Hung Truong: The Blog!

Side Project: Audubon

March 10, 2015 | 3 Minute Read

The Idea

A few weeks ago, I noticed a tweet from John Sheehan asking if there was an automated tweet -> screenshot tool:

Anyone know of a browser extension or something else that can turn a tweet into a single image for presentations, etc?I thought it was a pretty interesting concept that would be fairly easy to implement and had a small enough scope that I could use it to learn some more Javascript. After playing around with Ghost Inspector, I knew it would be possible to render a screen capture of a webpage. I just needed to implement the logic for figuring out what area of a page to render, rather than the whole page.

The Solution

I played around with CasperJS before finding a StackOverflow post that described that I could do all that I wanted in PhantomJS, which CasperJS is built on. I wrote a script that would take a url as an input and spit a png out to stdout.

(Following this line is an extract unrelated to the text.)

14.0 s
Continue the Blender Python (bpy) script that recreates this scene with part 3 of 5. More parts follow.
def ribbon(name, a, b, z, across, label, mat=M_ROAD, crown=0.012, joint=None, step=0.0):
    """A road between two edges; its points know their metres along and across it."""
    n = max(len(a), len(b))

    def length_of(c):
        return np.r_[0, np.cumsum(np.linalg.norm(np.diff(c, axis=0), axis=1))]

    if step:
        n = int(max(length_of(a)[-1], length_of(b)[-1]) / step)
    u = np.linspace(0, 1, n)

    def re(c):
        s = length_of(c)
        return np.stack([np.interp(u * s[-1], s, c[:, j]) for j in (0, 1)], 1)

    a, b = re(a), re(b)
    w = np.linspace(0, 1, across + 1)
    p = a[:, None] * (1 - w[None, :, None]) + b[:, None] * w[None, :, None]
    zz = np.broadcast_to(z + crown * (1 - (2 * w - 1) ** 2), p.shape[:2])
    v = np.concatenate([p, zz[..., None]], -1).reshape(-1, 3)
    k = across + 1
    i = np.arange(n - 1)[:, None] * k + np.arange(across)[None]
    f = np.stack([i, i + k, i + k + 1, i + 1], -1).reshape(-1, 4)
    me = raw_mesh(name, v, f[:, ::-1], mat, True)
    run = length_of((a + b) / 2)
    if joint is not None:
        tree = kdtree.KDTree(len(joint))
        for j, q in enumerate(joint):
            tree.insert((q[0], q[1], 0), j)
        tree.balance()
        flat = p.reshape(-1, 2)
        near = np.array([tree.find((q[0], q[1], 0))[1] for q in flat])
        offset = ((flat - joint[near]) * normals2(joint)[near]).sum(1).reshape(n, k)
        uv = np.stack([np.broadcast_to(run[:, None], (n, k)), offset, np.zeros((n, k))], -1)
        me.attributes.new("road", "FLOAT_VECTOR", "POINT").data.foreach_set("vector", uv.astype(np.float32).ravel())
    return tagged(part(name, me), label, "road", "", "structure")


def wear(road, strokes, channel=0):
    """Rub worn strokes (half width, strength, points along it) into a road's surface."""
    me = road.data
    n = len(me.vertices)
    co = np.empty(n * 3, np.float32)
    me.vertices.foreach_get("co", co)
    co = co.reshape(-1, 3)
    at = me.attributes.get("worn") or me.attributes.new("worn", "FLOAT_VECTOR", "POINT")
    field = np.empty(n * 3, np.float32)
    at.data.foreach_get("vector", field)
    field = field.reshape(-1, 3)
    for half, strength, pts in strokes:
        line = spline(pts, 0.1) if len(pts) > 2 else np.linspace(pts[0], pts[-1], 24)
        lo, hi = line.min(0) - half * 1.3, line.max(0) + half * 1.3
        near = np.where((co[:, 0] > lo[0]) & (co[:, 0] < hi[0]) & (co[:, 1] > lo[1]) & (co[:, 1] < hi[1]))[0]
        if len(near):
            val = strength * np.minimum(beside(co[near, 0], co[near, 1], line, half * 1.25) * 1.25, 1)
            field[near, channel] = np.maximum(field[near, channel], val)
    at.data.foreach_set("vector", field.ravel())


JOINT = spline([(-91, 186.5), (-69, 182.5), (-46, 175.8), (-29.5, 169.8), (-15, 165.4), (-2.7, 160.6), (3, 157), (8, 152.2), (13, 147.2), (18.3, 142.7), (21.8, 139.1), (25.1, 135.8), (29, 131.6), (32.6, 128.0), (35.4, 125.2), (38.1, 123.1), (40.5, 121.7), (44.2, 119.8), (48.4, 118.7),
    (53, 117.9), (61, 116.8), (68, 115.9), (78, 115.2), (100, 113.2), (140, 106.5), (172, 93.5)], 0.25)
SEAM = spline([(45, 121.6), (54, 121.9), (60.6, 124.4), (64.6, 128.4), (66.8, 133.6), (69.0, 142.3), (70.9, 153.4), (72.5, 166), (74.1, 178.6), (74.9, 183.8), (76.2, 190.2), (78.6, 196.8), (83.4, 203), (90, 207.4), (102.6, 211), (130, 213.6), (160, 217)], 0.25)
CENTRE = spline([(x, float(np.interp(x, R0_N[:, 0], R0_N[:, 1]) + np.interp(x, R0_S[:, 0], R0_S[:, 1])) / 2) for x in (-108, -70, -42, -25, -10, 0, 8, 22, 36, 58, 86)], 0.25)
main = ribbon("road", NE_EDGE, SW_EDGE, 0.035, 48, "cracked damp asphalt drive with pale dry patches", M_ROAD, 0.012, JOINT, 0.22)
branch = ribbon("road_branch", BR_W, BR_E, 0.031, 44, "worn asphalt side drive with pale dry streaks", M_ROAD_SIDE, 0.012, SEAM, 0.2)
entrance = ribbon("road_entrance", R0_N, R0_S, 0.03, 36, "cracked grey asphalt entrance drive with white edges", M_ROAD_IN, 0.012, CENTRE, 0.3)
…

Then I wrote a node web app in Express that could take the url as a parameter and run the script through the child_process.spawn command. I had the express app write the stdout of the child process to a buffer and send it once the script was finished. Done!

Heroku

I ran into a problem when I wanted to host my app on Heroku. Heroku apparently does not support writing to /dev/stdout, and I only found out about this when my images were being sent as empty files. I looked at some solutions that involved writing to an Amazon S3 bucket, but I didn’t want to incur that much of an operations overhead for something so lightweight.

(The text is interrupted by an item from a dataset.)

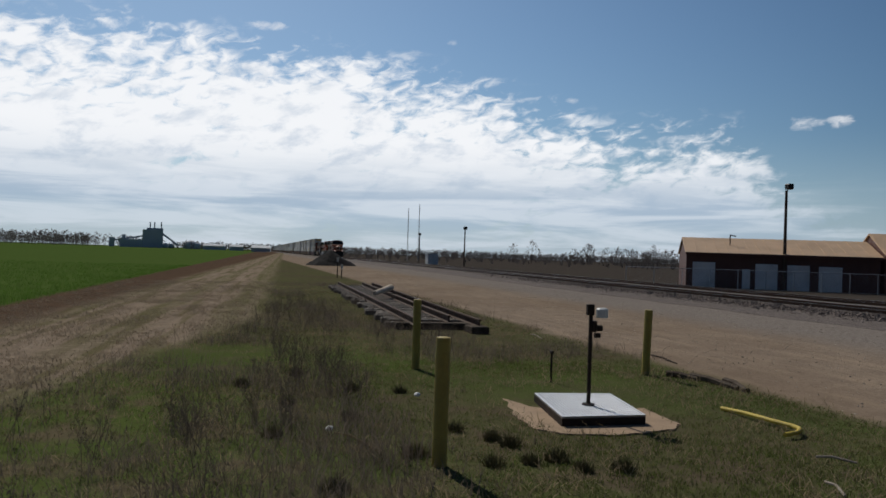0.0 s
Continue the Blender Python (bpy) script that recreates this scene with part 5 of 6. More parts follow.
rod = thing("marker_rod", "thin orange marker rod beside the utility pole", "marker rod", pose(33.6, 6.75, -0.25))
part("rod", T((0, 0, -0.2), (0, 0, 2.9), 0.03, 8), ORANGEROD, rod)
guy = thing("guy_wire", "guy wire with a yellow plastic guard", "guy wire")
part("guard", T((29.2, 2.1, -0.2), (31.0, 3.25, 2.35), 0.026, 8), GUYYELLOW, guy, "yellow plastic guard")
part("wire", T((31.0, 3.25, 2.35), (33.35, 6.0, 10.2), 0.012, 5), DARKSTEEL, guy)


def crossing_signal():
    x, y = 26.35, 14.6
    ob = thing("crossing_signal", "crossing mast with crossbuck, dark lamps and lowered gate", "crossing signal", pose(x, y, 0.30, 0, 0, -36))
    part("foundation", B(-0.4, 0.4, -0.4, 0.4, -0.5, 0.06, 0.02), CONCRETE, ob)
    part("mast", T((0, 0, 0), (0, 0, 3.95), 0.065, 12), GALV, ob)
    # crossbuck faces -y in its own space
    for k, (ang, text) in enumerate(((45, "RAILROAD"), (-45, "CROSSING"))):
        bm = B(-0.54, 0.54, -0.012 - 0.012 * k, -0.012 * k, -0.085, 0.085)
        m = Matrix.Translation((0, -0.09, 3.52)) @ Euler((0, radians(-ang), 0)).to_matrix().to_4x4()
        bm.transform(m)
        blade = part("crossbuck_blade", bm, CREAMPAINT, ob, "cream crossbuck blade with black letters")
        if k == 1:
            lettering("lettering", text, 0.135, INK, blade, m @ pose(-0.47, -0.030, -0.05))
        else:
            lettering("lettering", text[:4], 0.135, INK, blade, m @ pose(-0.47, -0.018, -0.05))
            lettering("lettering", text[4:], 0.135, INK, blade, m @ pose(0.12, -0.018, -0.05))
    part("track_count_sign", B(-0.3, 0.3, -0.11, -0.09, 2.97, 3.10), WHITEPAINT, ob, "small white sign with dark marks")
    bar = part("lamp_bar", B(-0.5, 0.5, -0.03, 0.03, 2.58, 2.66), BLACKPLASTIC, ob)
    for s in (-1, 1):
        for f in (-1, 1):
            disc = T((s * 0.37, f * 0.12, 2.62), (s * 0.37, f * 0.16, 2.62), 0.25, 24)
            d = part("lamp_target", disc, BLACKPLASTIC, ob, "black round lamp target")
            hood = bmesh.new()
            tube(hood, (s * 0.37, f * 0.16, 2.62), (s * 0.37, f * 0.24, 2.62), 0.11, 16)
            part("lamp_lens", hood, LENS, d, "unlit red lens")
            visor = bmesh.new()
            for k in range(9):
                a = radians(-10 + 200 * k / 9)
                b = radians(-10 + 200 * (k + 1) / 9)
                p = [(s * 0.37 + 0.125 * math.cos(q), f * w, 2.62 + 0.125 * math.sin(q)) for q, w in ((a, 0.16), (b, 0.16), (b, 0.42), (a, 0.42))]
                visor.faces.new([visor.verts.new(v) for v in p])
            part("lamp_visor", visor, BLACKPLASTIC, d)
    # a third head turned to the side road
    third = part("lamp_target", T((0.06, -0.16, 2.62), (0.10, -0.18, 2.62), 0.25, 24), BLACKPLASTIC, ob, "black round lamp target")
    part("lamp_lens", T((0.10, -0.18, 2.62), (0.18, -0.22, 2.62), 0.11, 16), LENS, third, "unlit red lens")
    mech = bmesh.new()
    box(mech, -0.19, 0.19, 0.08, 0.54, 0.85, 1.38, 0.03)
    box(mech, 0.12, 0.48, -0.22, 0.15, 0.98, 1.26, 0.03)
    part("gate_mechanism", mech, GALV, ob, "grey gate mechanism box")
    part("gate_bracket", B(-0.9, 0.25, -0.35, -0.25, 1.0, 1.25, 0.02), GALV, ob)
    cw = bmesh.new()
    prism(cw, [(-0.85, 0.32), (0.9, 0.32), (1.05, 0.58), (0.88, 0.66), (0.35, 0.48), (-0.85, 0.44)], -0.55, -0.45)
    prism(cw, [(-0.85, 0.32), (0.9, 0.32), (1.05, 0.58), (0.88, 0.66), (0.35, 0.48), (-0.85, 0.44)], 0.45, 0.55)
    box(cw, -0.85, 0.95, -0.42, 0.42, 0.06, 0.17, 0.02)
    for q in (-0.7, 0.0, 0.75):
        box(cw, q - 0.08, q + 0.08, -0.5, 0.5, 0.17, 0.33, 0.01)
    part("counterweight_frame", cw, DULLGALV, ob, "dull grey counterweight frame")
    arm = bmesh.new()
    box(arm, -8.8, -0.5, -0.33, -0.29, 1.06, 1.16)
    gate = part("gate_arm", arm, WHITEPAINT, ob, "white gate arm with red stripes")
    for i in range(10):
        q = -8.7 + i * 0.82
        bm = prism(bmesh.new(), [(q, 1.055), (q + 0.4, 1.055), (q + 0.44, 1.165), (q + 0.04, 1.165)], -0.335, -0.285)
        part("stripe", bm, REDSTRIPE, gate, "red stripe")
    for q in (-8.4, -5.2, -2.4):
        part("gate_lamp", B(q - 0.05, q + 0.05, -0.36, -0.26, 1.16, 1.30, 0.01), BLACKPLASTIC, gate)


crossing_signal()


def tube_gate():
    ob = thing("farm_gate", "grey galvanised tube farm gate between steel posts", "gate")
    z = -0.17
    posts = [(26.3, -3.55), (24.1, -6.25), (22.2, -8.85)]
    for i, (x, y) in enumerate(posts):
        if i != 1:
            part("gate_post", T((x, y, z - 0.2), (x, y, z + 1.28), 0.06, 10), DULLSTEEL, ob, "grey steel gate post")
    for (xa, ya), (xb, yb) in zip(posts, posts[1:]):
        a, b = Vector((xa, ya, z)), Vector((xb, yb, z))
        a, b = a.lerp(b, 0.03), b.lerp(a, 0.03)
        leaf = part("gate_frame", bent(bmesh.new(), [a + Vector((0, 0, 0.12)), a + Vector((0, 0, 1.15)), b + Vector((0, 0, 1.15)), b + Vector((0, 0, 0.12)), a + Vector((0, 0, 0.12))], 0.024), DULLSTEEL, ob)
        for h in (0.46, 0.80):
            part("gate_bar", T(a + Vector((0, 0, h)), b + Vector((0, 0, h)), 0.02, 6), DULLSTEEL, leaf)
        m = a.lerp(b, 0.5)
        part("gate_upright", T(m + Vector((0, 0, 0.12)), m + Vector((0, 0, 1.15)), 0.02, 6), DULLSTEEL, leaf)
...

As a workaround, I found that Heroku does allow writing to /tmp, though any files you throw in there are not guaranteed to remain there after the request is over. For me that’s perfect, since the file only needs to exist as long as the request lasts.

Finally, I threw together an index view with a form and a button that takes a Twitter URL and loads the image into the same view when you click on “OK.” I got a nice theme from here and hardly customized it.

Screenshot in a screenshot inception.
Screenshot in a screenshot inception.

I also figured out how to use the “Deploy to Heroku” feature by adding an app.json file to my git project.

There were a couple of other issues I ran into that I didn’t describe yet, mostly getting PhantomJS 2.0 to run on Heroku (because previous versions don’t render webfonts correctly) and setting up the multiple buildpacks on Heroku. You can see what I ended up using by inspecting the Github project here.

I called the project Audubon after the Audubon Society which is really into birds (get it? birds, tweets?). You can deploy it yourself with this button:

Deploy

TODO

There’s a couple of things I need to wrap up in this project. If anyone wants to they could also fork the project and throw a pull request at me, but I’m planning on doing these eventually:

  • Make the command line tool better for generating images (right now it just writes to /tmp so I should make that configurable).
  • Make a bookmarklet so it’s easy to create images from the Twitter website.
  • Make the web index page look a little nicer
  • Maybe provide image format and quality options

Overall I think this was a really good side project in terms of scope and complete-ability. I learned a lot about Node.js, ExpressJS and PhantomJS. I’ve been meaning to level up my Javascript web game, and this project has been a useful exercise.